Clause 1 — Name of regulation
Names the regulation as the Planning and Development Amendment Regulation 2012 (No 2).

Clause 2 — Commencement
Provides that the regulation commences on the day after its notification.

Clause 3 — Legislation amended
Provides that the regulation amends the Planning and Development Regulation 2008.

Clause 4 — New part 3.1AA
Clause 4 inserts a new part 3.1AA, section 19 Development proposals requiring EIS – electricity generating stations – Act, sch 4, pt4.2, item 2, col 2, par (c) (i) (A).

The amending regulation prescribes two amounts:
• more than 10MW if the source of energy to generate the electricity is gas or a combination of gas and another source; and
• more than 20MW if the source of energy is renewable i.e. wind, solar, hydro, biomass or geothermal.

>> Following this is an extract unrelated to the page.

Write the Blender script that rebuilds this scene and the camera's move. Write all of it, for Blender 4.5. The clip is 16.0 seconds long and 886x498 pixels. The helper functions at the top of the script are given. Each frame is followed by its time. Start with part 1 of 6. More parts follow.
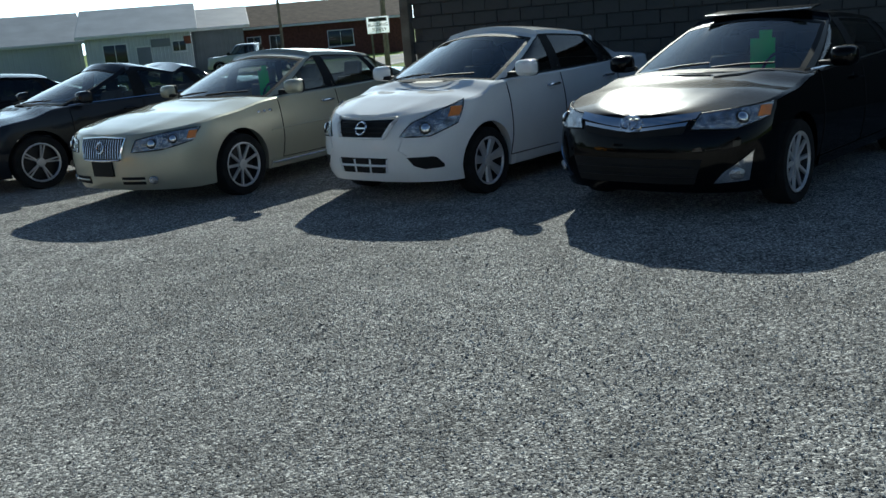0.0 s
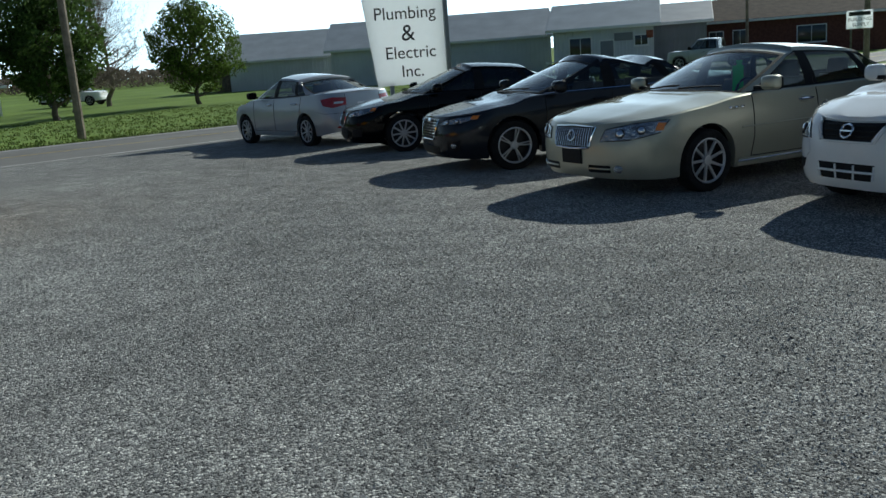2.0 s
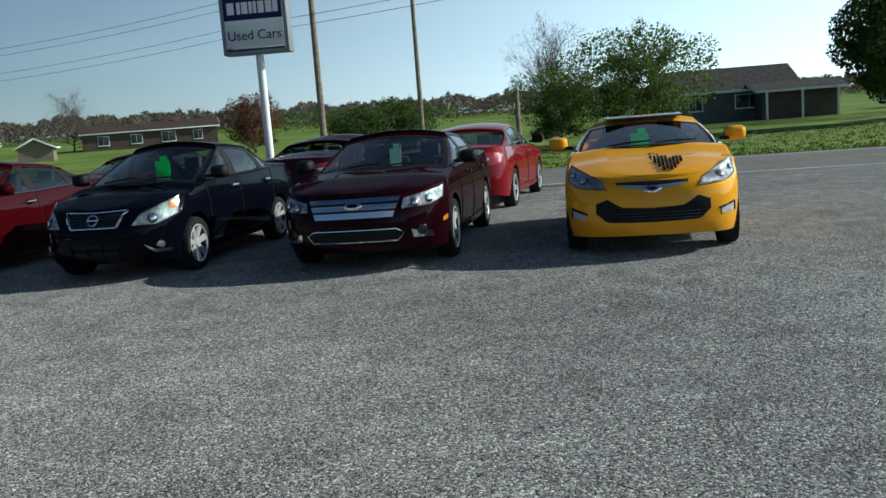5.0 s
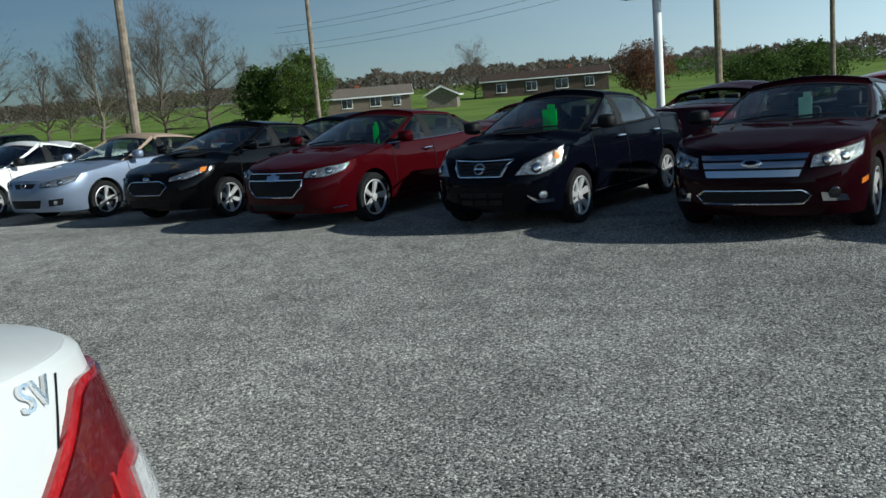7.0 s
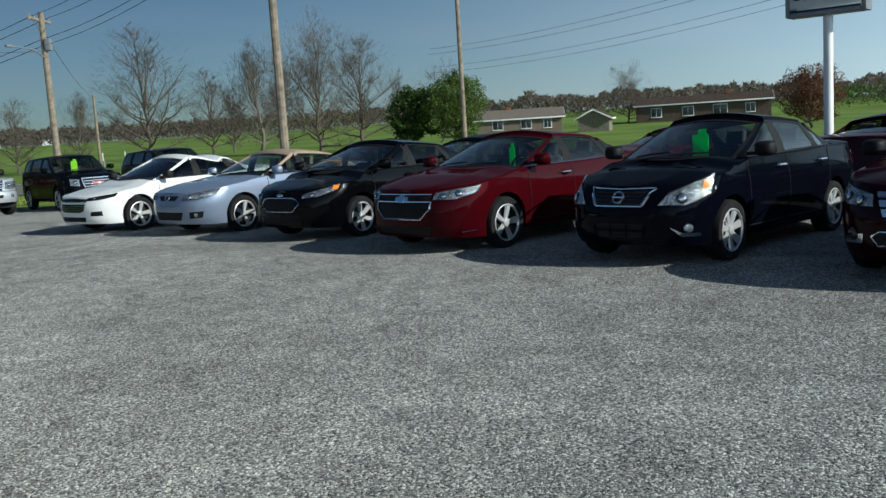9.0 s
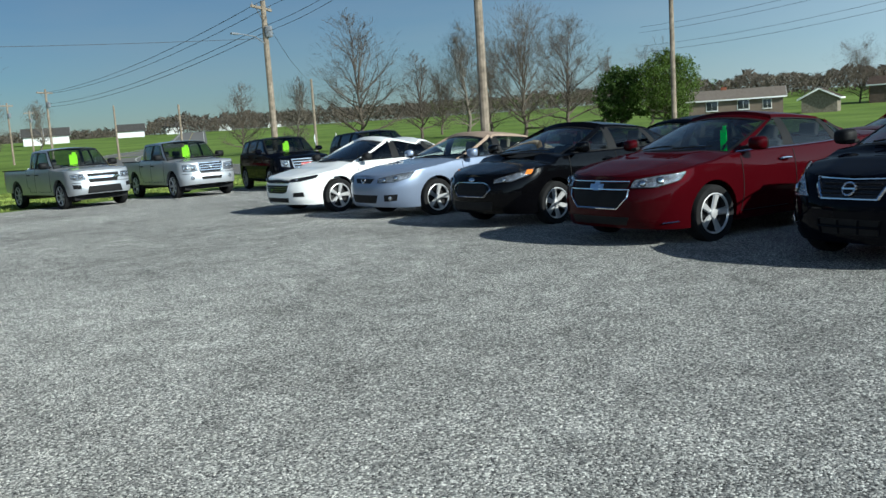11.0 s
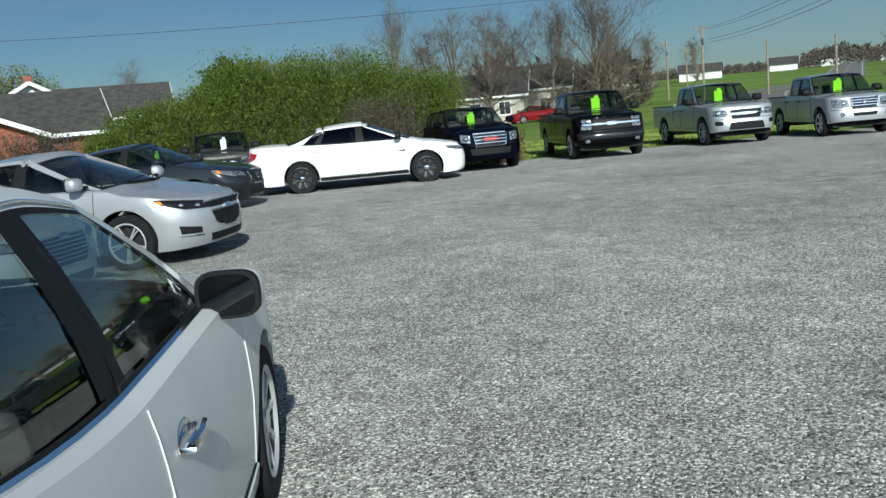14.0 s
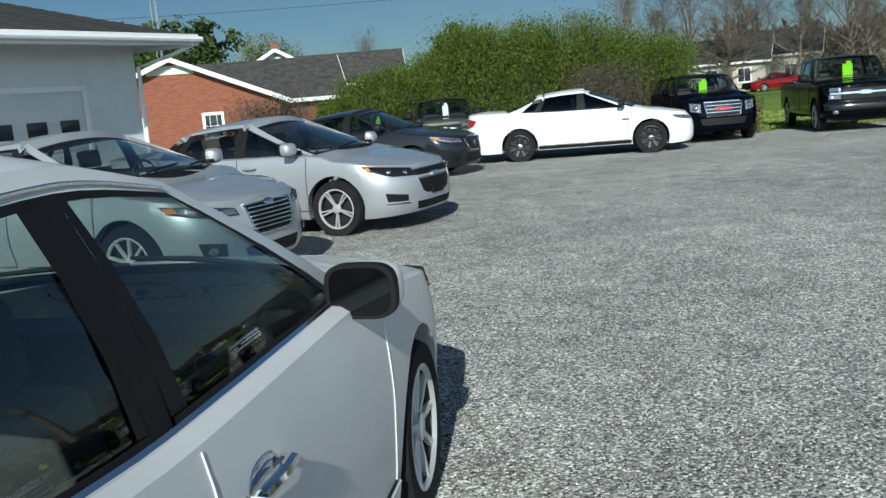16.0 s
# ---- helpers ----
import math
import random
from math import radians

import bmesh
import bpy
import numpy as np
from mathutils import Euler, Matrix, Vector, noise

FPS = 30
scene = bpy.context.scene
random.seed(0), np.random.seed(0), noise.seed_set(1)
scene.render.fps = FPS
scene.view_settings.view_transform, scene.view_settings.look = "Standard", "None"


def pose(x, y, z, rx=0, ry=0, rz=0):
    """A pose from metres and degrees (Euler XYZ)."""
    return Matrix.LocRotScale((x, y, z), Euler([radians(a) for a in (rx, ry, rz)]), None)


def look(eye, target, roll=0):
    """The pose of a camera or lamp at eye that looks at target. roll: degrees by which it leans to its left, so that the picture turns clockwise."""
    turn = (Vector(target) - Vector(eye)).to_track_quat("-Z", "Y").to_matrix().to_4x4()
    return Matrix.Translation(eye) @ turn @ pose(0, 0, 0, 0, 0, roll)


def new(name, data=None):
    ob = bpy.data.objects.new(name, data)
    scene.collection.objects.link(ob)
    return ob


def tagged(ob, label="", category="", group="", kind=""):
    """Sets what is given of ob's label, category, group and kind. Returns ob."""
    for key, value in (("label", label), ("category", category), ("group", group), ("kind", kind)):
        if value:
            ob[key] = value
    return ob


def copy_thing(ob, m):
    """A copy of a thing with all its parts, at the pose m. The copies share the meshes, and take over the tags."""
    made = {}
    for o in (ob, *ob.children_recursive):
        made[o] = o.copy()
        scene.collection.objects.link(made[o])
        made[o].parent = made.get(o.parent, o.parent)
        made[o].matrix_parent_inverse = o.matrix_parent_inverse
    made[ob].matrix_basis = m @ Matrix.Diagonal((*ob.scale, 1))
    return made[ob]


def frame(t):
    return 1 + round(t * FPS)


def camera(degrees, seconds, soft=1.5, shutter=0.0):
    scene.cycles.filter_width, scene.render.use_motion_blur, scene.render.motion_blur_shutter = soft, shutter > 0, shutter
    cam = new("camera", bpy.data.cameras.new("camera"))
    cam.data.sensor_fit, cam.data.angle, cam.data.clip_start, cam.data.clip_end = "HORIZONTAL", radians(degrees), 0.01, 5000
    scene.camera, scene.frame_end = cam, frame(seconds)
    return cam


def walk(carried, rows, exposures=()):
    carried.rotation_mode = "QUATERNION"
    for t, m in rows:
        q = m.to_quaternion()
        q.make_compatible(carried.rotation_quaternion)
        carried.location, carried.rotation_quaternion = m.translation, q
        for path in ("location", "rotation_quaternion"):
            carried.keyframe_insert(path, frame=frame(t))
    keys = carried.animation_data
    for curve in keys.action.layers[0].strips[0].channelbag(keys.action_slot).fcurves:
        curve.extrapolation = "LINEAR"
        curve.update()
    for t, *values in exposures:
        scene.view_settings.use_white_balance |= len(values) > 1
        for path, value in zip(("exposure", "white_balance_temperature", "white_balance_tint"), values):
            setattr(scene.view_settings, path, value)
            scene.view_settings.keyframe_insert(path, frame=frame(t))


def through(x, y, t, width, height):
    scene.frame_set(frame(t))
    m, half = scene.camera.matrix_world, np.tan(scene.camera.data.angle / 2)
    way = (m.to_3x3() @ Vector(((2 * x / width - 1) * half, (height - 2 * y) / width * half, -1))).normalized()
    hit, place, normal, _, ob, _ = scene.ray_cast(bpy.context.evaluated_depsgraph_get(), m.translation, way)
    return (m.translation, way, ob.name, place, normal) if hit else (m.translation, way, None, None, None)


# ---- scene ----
def ground_z(x, y):
    """Height of the land: a flat lot that falls gently outwards, a rise far to the south-west."""
    r = math.hypot(x + 4, y + 1)
    z = -0.011 * max(0.0, min(r, 40.0) - 8)
    ang = math.degrees(math.atan2(y + 1, x + 4))
    w = max(0.0, 1 - abs(((ang + 134) + 180) % 360 - 180) / 60.0)
    if r > 75:
        k = min(1.0, (r - 75) / 260.0)
        z += 4.8 * k * k * (3 - 2 * k) * min(1, w * 1.6)
    w2 = max(0.0, 1 - abs(((ang - 172) + 180) % 360 - 180) / 36.0)
    if r > 90:
        k = min(1.0, (r - 90) / 250.0)
        z += 3.0 * k * k * (3 - 2 * k) * min(1, w2 * 1.6)
    return z


# ---- camera ----
cam = camera(52.30, 16.0, shutter=0.0)
PATH = [
    (0.0, -0.000, 0.000, 1.561, 0.00, -14.02, 4.79),
    (0.5, -0.060, -0.040, 1.559, 9.74, -14.54, 4.31),
    (1.0, -0.138, -0.015, 1.557, 18.06, -15.24, 4.57),
    (1.5, -0.113, -0.023, 1.551, 23.75, -13.91, 4.70),
    (2.0, -0.212, 0.007, 1.561, 27.89, -12.13, 4.15),
    (2.5, -0.310, 0.079, 1.543, 32.92, -10.66, 3.12),
    (3.0, -0.317, 0.216, 1.554, 42.18, -10.43, 3.22),
    (3.5, -0.435, 0.268, 1.546, 51.75, -10.14, 3.53),
    (4.0, -0.634, 0.248, 1.555, 58.23, -9.90, 3.04),
    (4.5, -0.774, 0.325, 1.541, 67.45, -8.86, 3.53),
    (5.0, -0.900, 0.435, 1.557, 77.28, -8.30, 4.42),
    (5.2, -0.951, 0.449, 1.555, 80.07, -8.11, 4.26),
    (7.3, -1.597, 0.447, 1.572, 103.05, -10.34, 4.80),
    (7.5, -1.669, 0.407, 1.586, 103.56, -10.88, 4.63),
    (8.0, -1.817, 0.407, 1.576, 106.12, -9.99, 4.10),
    (8.2, -1.882, 0.441, 1.563, 107.10, -9.22, 3.74),
    (10.3, -2.663, 0.456, 1.512, 120.28, -7.28, 4.67),
    (10.5, -2.718, 0.448, 1.509, 122.00, -7.35, 4.54),
    (11.0, -2.854, 0.295, 1.520, 124.09, -7.87, 3.74),
    (11.5, -2.979, 0.190, 1.521, 128.50, -8.16, 2.96),
    (12.0, -3.099, 0.148, 1.527, 137.24, -8.28, 4.46),
    (12.5, -3.189, 0.032, 1.526, 143.28, -7.77, 4.79),
    (13.0, -3.292, -0.091, 1.528, 149.33, -7.85, 4.20),
    (13.5, -3.452, -0.185, 1.535, 158.27, -8.80, 4.76),
    (14.0, -3.497, -0.321, 1.540, 163.49, -8.87, 5.00),
    (14.5, -3.542, -0.446, 1.546, 163.39, -7.66, 3.82),
    (15.0, -3.699, -0.563, 1.550, 170.54, -7.89, 4.39),
    (15.5, -3.774, -0.683, 1.530, 176.64, -8.82, 5.35),
    (16.0, -3.771, -0.820, 1.523, 177.87, -9.71, 4.72),
]
EXPOSURES = [(0, 0.45, 6050, 0), (1, 0.27, 6050, 0), (1.5, 0.27, 6050, 0), (2.5, -0.36, 6050, 0), (3.5, -0.35, 6050, 0), (5, 0.1, 6050, 0), (8, -0.12, 6050, 0), (10.5, 0.35, 5950, 0), (12, 0.35, 5950, 0), (13.5, 0.26, 5950, 0), (16, 0.20, 5950, 0)]
walk(cam, [(t, pose(x, y, z, 90 + p, r, w)) for t, x, y, z, w, p, r in PATH],
     exposures=EXPOSURES)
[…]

The amending regulation uses a two tier threshold to respond to the ACT Governments Sustainable Energy Policy: Energy for a sustainable city 2011-2020. It does this by providing a greater incentive to proposals that use environmentally friendly energy sources e.g. wind, solar etc and a lesser incentive for proposals that use gas (or a combination of gas and another energy source). No incentive is provided for a proposal that uses coal as the energy source (meaning these proposals will need to complete an EIS).

A proposal that meets one of the prescribed limits will be assessed in the merit track unless the proposal meets another trigger in the schedule. If so, the proposal will be assessed in the impact track unless the Minister exempts it under section 211 of the Act. In this way environmental issues are protected.